Most people think that estate planning is only for the rich and famous. While you may think that you do not fall into that category, contrary to popular belief those who are not rich and famous should also consider having their estate planning documents in order prior to death or incapacity! Planning for death or incapacity might not be something you ever thought of, but if you fail to plan for it, there is a possibility that someone you haven’t selected might be making decision on your behalf that could possibly affect the care of your children. Before I go any further I want to point out that while the following information deals with legal subject matter, it is not legal advice or legal representation. Because of the rapidly changing nature of the law, neither the author of this article makes any warranty or guarantee of the accuracy or reliability of information contained in this article, therefore I assume no responsibility for any information provided. I need to stress that this article is for informational purposes only and does not constitute legal advice. No one should rely upon the information as constituting legal advice. Please consult an attorney for advice pertaining to your individual circumstances.

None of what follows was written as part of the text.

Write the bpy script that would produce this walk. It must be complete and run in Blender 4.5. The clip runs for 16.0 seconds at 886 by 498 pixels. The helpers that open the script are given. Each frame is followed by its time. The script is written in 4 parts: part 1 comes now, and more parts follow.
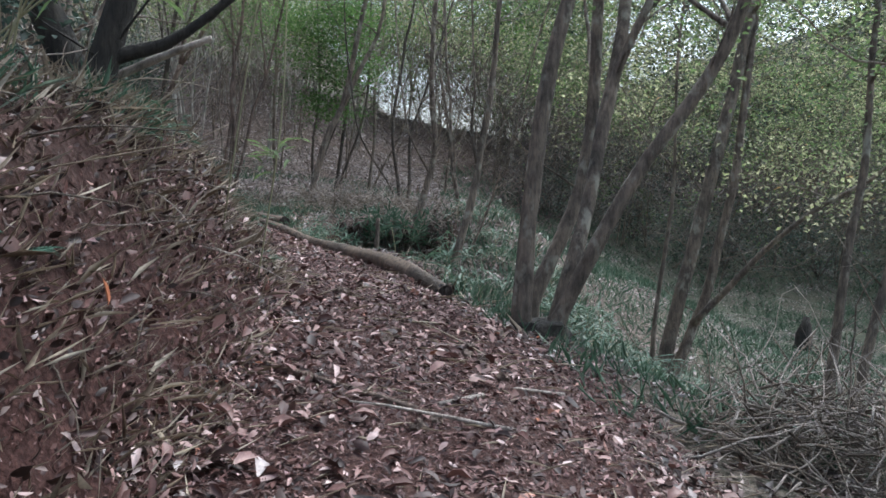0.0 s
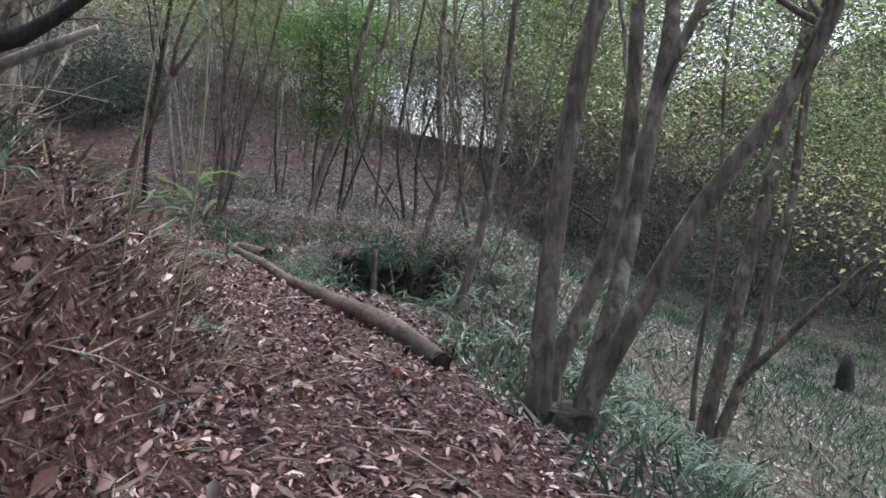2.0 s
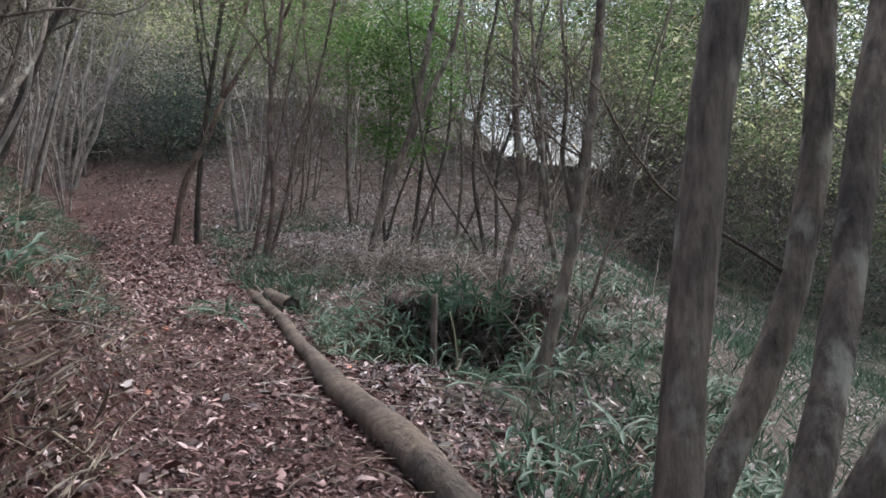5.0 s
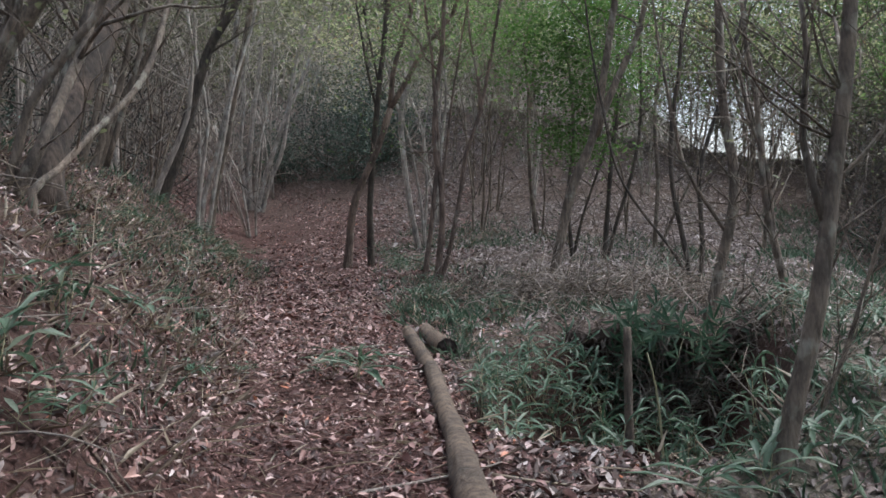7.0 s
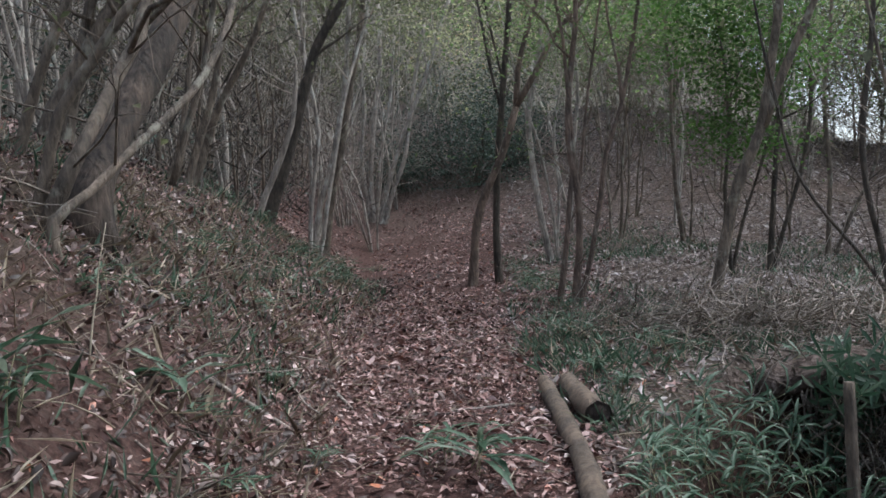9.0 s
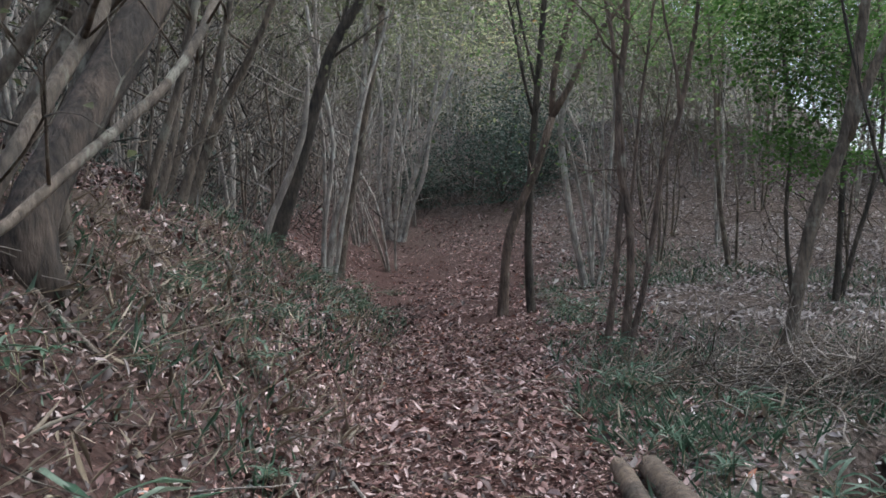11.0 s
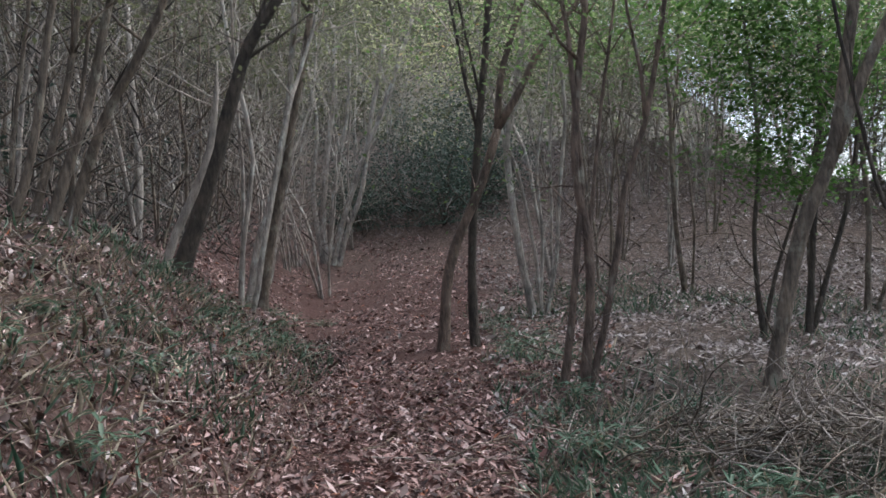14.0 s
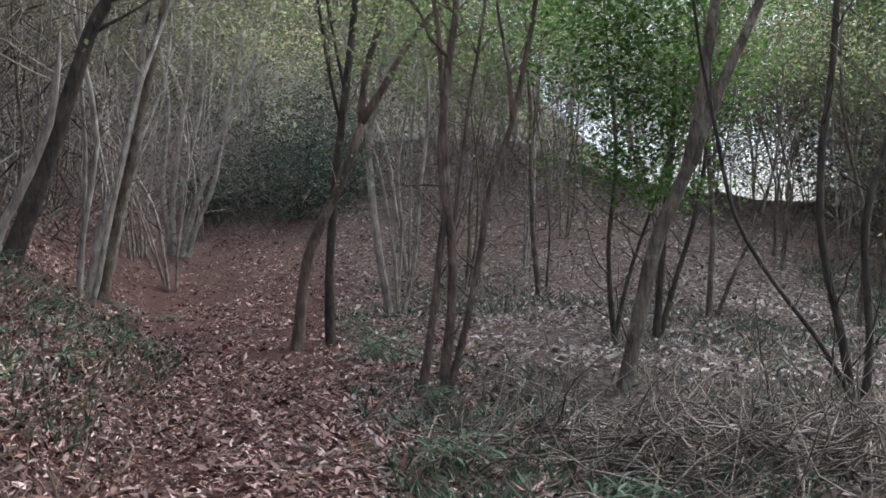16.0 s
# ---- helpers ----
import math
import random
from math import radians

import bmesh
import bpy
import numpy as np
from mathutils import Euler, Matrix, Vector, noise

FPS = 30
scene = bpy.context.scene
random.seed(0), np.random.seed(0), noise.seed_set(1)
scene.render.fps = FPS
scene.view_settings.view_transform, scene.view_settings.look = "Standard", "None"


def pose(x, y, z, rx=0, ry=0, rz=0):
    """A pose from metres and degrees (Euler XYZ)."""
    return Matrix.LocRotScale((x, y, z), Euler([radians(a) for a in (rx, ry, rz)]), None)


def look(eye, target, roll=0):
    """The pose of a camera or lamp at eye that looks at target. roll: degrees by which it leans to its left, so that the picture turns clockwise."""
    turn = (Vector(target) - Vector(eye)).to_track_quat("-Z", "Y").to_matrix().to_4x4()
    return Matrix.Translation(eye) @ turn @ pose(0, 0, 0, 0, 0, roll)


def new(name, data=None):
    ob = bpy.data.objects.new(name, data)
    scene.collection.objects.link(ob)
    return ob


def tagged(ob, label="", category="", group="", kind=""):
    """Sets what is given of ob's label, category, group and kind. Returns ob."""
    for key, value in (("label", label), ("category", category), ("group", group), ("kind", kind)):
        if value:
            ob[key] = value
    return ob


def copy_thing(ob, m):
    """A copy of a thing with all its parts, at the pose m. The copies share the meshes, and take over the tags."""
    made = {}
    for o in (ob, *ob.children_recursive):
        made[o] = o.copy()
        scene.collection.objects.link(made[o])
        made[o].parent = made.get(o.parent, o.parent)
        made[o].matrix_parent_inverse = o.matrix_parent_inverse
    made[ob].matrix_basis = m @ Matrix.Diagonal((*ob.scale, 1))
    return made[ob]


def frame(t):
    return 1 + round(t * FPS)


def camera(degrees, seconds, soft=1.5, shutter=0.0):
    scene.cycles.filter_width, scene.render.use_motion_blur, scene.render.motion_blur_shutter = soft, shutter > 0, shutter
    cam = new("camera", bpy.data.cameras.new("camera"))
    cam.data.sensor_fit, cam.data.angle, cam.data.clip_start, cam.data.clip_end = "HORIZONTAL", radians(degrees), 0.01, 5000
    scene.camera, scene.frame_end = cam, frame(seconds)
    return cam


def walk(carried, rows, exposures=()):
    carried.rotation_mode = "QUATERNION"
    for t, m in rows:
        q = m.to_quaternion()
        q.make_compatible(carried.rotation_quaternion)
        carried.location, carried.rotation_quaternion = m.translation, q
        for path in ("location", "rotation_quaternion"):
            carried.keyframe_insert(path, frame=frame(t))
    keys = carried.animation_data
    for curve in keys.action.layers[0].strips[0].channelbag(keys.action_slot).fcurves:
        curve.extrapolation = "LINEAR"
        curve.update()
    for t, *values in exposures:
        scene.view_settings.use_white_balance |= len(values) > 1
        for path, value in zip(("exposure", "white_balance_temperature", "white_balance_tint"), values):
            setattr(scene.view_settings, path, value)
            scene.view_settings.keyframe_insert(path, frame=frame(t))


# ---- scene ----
cam = camera(53.0, 16.0, soft=1.6)
METRES, EYE, TILT, LEAN, TURN = 11.5, 1.45, -5.0, 0.0, 0.0
ROWS = [
    (0.0, 0.0, 0.0, 0.0, 0.0, 0.0, -0.0),
    (0.5, 0.0027, 0.035, 0.0049, 0.27, 0.34, -0.16),
    (1.0, 0.0091, 0.0706, 0.0113, 0.74, 0.65, 0.08),
    (1.5, 0.0124, 0.1087, 0.0187, 1.05, 0.83, -0.14),
    (2.0, 0.0119, 0.1481, 0.0264, 1.02, 0.95, -0.58),
    (2.5, 0.0196, 0.1842, 0.0304, 1.82, 1.52, -0.19),
    (3.0, 0.0195, 0.225, 0.0335, 2.11, 1.97, -0.22),
    (5.5, 0.0313, 0.4321, 0.0489, 10.4, 2.9, 1.44),
    (6.0, 0.029, 0.4703, 0.0529, 13.66, 3.15, 1.93),
    (6.5, 0.0264, 0.5099, 0.0578, 17.34, 3.44, 2.49),
    (7.0, 0.0143, 0.5487, 0.0656, 20.4, 3.54, 2.53),
    (7.5, 0.007, 0.5857, 0.0729, 23.64, 3.73, 3.02),
    (8.0, -0.0088, 0.6216, 0.0783, 25.96, 4.0, 3.09),
    (8.5, -0.0278, 0.6546, 0.0849, 27.48, 4.07, 3.1),
    (9.0, -0.0455, 0.689, 0.0903, 28.84, 4.31, 3.3),
    (11.5, -0.1304, 0.8103, 0.1185, 29.93, 5.61, 2.87),
    (12.0, -0.1395, 0.8291, 0.1202, 29.95, 6.06, 3.11),
    (12.5, -0.1489, 0.8489, 0.1237, 29.66, 6.31, 3.09),
    (13.0, -0.1609, 0.867, 0.1288, 28.7, 6.3, 2.92),
    (13.5, -0.1648, 0.8889, 0.1297, 27.69, 6.49, 3.28),
    (14.0, -0.1692, 0.9066, 0.1324, 26.15, 6.46, 3.29),
    (14.5, -0.1783, 0.9144, 0.1367, 23.94, 6.22, 2.86),
    (15.0, -0.187, 0.919, 0.1378, 21.39, 6.09, 2.5),
    (15.5, -0.186, 0.9214, 0.1377, 19.04, 5.94, 2.43),
    (16.0, -0.1827, 0.9235, 0.1366, 16.6, 5.75, 2.37),
]
walk(cam, [(t, pose(0, 0, EYE, TILT, LEAN, TURN) @ pose(METRES * x, METRES * y, METRES * z, 90 + pitch, roll, yaw)) for t, x, y, z, yaw, pitch, roll in ROWS], exposures=[(0, 1.22, 5600, 5), (2.8, 1.32, 5800, 11), (6.5, 1.15, 5850, 9), (8.5, 1.06, 5750, 7), (12.5, 1.1, 5650, 5), (15, 1.16, 5850, 9), (16, 1.18, 5850, 9)])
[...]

With the disclaimers out of the way, why should you consider having an estate plan?
When you die, your property will go somewhere!
No matter if you have estate planning documents or not, your property will go to someone else, it just might not go where you want it to go. For example if you do not have your property or accounts titled/registered in the correct way, if you have out of date beneficiaries on your contracts (life insurance or retirement accounts for instance), or you die intestate (which means dying without a Will), the person or persons who might be relying on those assets after you die could face a financial burden because those resources might not be available or their distribution may be significantly delayed.
Make your wishes known NOW while you are competent!
Nobody ever plans on becoming ill or being involved in an accident that may leave them physically or mentally unable to manage their affairs. If you become unable to communicate or make rational decisions, especially regarding your health, money or the care of your children, not only could it leave you in a bind but also the people who might have to take care of you.
Try to protect your children as much as possible!
You might consider having an attorney help you create a Testamentary Trust. A Testamentary Trustis established by your Will and in it you can appoint a responsible representative or guardian to help oversee your assets and also make specific instructions regarding the health and welfare for your children if they were ever to be orphaned.
Pay now or someone else may pay more later!
How much will this cost you? Sitting down with an attorney that specializes in estate planning may cost you some money now, but it might be worth it in the long run. There are low cost and pro bono legal services available for low income single moms for those who qualify.
What could happen if I don’t have an estate plan?
State law will decide who gets your property, not you! A judge will determine who gets custody of your children, not you! There are many other things that could happen such as additional expenses, fees, taxes, etc. but no matter how much money you might or might not have, it is important to have your estate planning documents in place and in order because not doing so can bring about much emotional and financial pain for the people you leave behind!